§ Stated goal
Search the data below for "with"; list each line that holds it.

§ Material
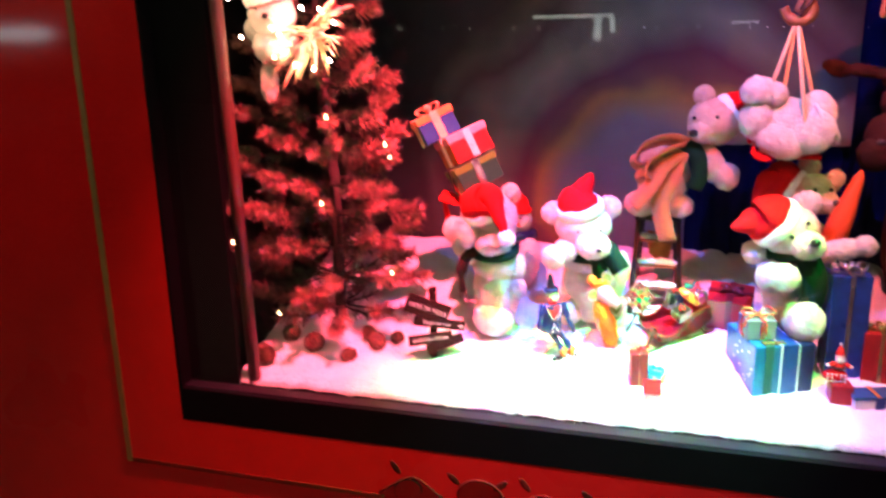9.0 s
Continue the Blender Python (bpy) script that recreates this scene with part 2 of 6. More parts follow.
    holly=mat("holly_green_plastic", (0.006, 0.30, 0.085), 0.35, scale=120, bump=0.3),
    magenta=mat("magenta_gift_paper", (0.40, 0.02, 0.15), 0.35, scale=60, bump=0.2),
    ribbon_dark=mat("dark_red_satin", (0.10, 0.004, 0.008), 0.35, scale=80, bump=0.2),
    glitter_red=mat("red_glitter_paper", (0.26, 0.012, 0.012), 0.5, second=(0.06, 0.006, 0.006), scale=700, bump=0.8, bump_scale=900, depth=0.001),
    clay=mat("painted_clay", (0.52, 0.33, 0.25), 0.6, second=(0.40, 0.22, 0.17), scale=60),
    olive=mat("olive_felt", (0.28, 0.24, 0.06), 0.9, scale=120, bump=0.3),
    skin=mat("porcelain", (0.72, 0.48, 0.42), 0.35, scale=40),
    dress=mat("white_cotton", (0.72, 0.70, 0.74), 0.85, scale=150, bump=0.3),
    hair=mat("dark_hair", (0.03, 0.018, 0.012), 0.6, scale=200, bump=0.4),
    straw=mat("pale_pink_straw", (0.60, 0.42, 0.40), 0.8, scale=200, bump=0.5),
    pavement=mat("pavement_slabs", (0.16, 0.155, 0.15), 0.75, second=(0.10, 0.10, 0.10), scale=20, bump=0.3),
    facade=mat("dark_facade", (0.05, 0.045, 0.04), 0.85, scale=3, bump=0.2),
    glass=glass_pane("shop_glass"),
    cellophane=glass_pane("clear_cellophane"),
    bulb_warm=glow("warm_mini_bulb", (1.0, 0.78, 0.36), 18.0),
    bulb_star=glow("clustered_warm_bulb", (1.0, 0.66, 0.40), 420.0),
    string_white=glow("white_bulb", (1.0, 0.80, 0.52), 600.0),
    string_red=glow("red_bulb", (1.0, 0.03, 0.06), 60.0),
    string_green=glow("green_bulb", (0.10, 0.8, 0.04), 26.0),
    lit_window=glow("lit_window", (0.90, 1.0, 0.88), 3.8),
    lit_sign=glow("lit_sign", (0.75, 0.92, 1.0), 7.0),
    red_led=glow("red_led", (1.0, 0.02, 0.08), 12.0),
    diode=glow("flood_diodes", (1.0, 0.92, 0.95), 32.0),
)


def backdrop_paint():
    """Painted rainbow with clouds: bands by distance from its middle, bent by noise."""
    m, nt, bsdf = nodes_of("painted_rainbow_cloth")
    add, link = nt.nodes.new, nt.links.new
    tex = add("ShaderNodeTexCoord")
    warp = add("ShaderNodeTexNoise")
    warp.inputs["Scale"].default_value, warp.inputs["Detail"].default_value = 3.2, 3
    link(tex.outputs["Object"], warp.inputs["Vector"])
    shift = add("ShaderNodeVectorMath")
    shift.operation = "MULTIPLY_ADD"
    link(warp.outputs["Color"], shift.inputs[0])
    shift.inputs[1].default_value = (0.24, 0.0, 0.24)
    link(tex.outputs["Object"], shift.inputs[2])
    flat = add("ShaderNodeVectorMath")
    flat.operation = "SUBTRACT"
    flat.inputs[1].default_value = (1.190 + 0.12, 0.0, 1.075 + 0.12)
    link(shift.outputs[0], flat.inputs[0])
    only = add("ShaderNodeVectorMath")
    only.operation = "MULTIPLY"
    only.inputs[1].default_value = (1.0, 0.0, 1.0)
    link(flat.outputs[0], only.inputs[0])
    dist = add("ShaderNodeVectorMath")
    dist.operation = "LENGTH"
    link(only.outputs[0], dist.inputs[0])
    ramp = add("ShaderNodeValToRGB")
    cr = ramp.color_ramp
    # outermost bands sink to near black: shade at the cloth's top is painted in
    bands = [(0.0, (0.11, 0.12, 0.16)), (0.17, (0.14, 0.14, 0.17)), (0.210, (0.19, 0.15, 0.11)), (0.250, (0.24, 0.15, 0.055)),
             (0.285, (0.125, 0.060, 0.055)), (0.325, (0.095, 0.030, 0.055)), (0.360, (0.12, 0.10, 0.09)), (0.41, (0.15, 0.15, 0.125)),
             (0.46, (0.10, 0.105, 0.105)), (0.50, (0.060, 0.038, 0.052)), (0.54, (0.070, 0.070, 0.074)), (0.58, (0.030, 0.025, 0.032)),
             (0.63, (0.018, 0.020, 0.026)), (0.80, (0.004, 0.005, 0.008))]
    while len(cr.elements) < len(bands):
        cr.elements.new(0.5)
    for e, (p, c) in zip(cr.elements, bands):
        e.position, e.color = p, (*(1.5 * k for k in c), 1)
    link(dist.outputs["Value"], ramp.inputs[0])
    blot = add("ShaderNodeTexNoise")
    blot.inputs["Scale"].default_value, blot.inputs["Detail"].default_value = 9, 6
    link(tex.outputs["Object"], blot.inputs["Vector"])
    mr = add("ShaderNodeMapRange")
    mr.inputs["To Min"].default_value, mr.inputs["To Max"].default_value = 0.55, 1.35
    link(blot.outputs["Fac"], mr.inputs["Value"])
    hsv = add("ShaderNodeHueSaturation")
    link(mr.outputs[0], hsv.inputs["Value"])
    link(ramp.outputs[0], hsv.inputs["Color"])
    link(hsv.outputs[0], bsdf.inputs["Base Color"])
    bsdf.inputs["Roughness"].default_value = 0.9
    return m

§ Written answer
Continue the Blender Python (bpy) script that recreates this scene with part 2 of 6. More parts follow.
    """Painted rainbow with clouds: bands by distance from its middle, bent by noise."""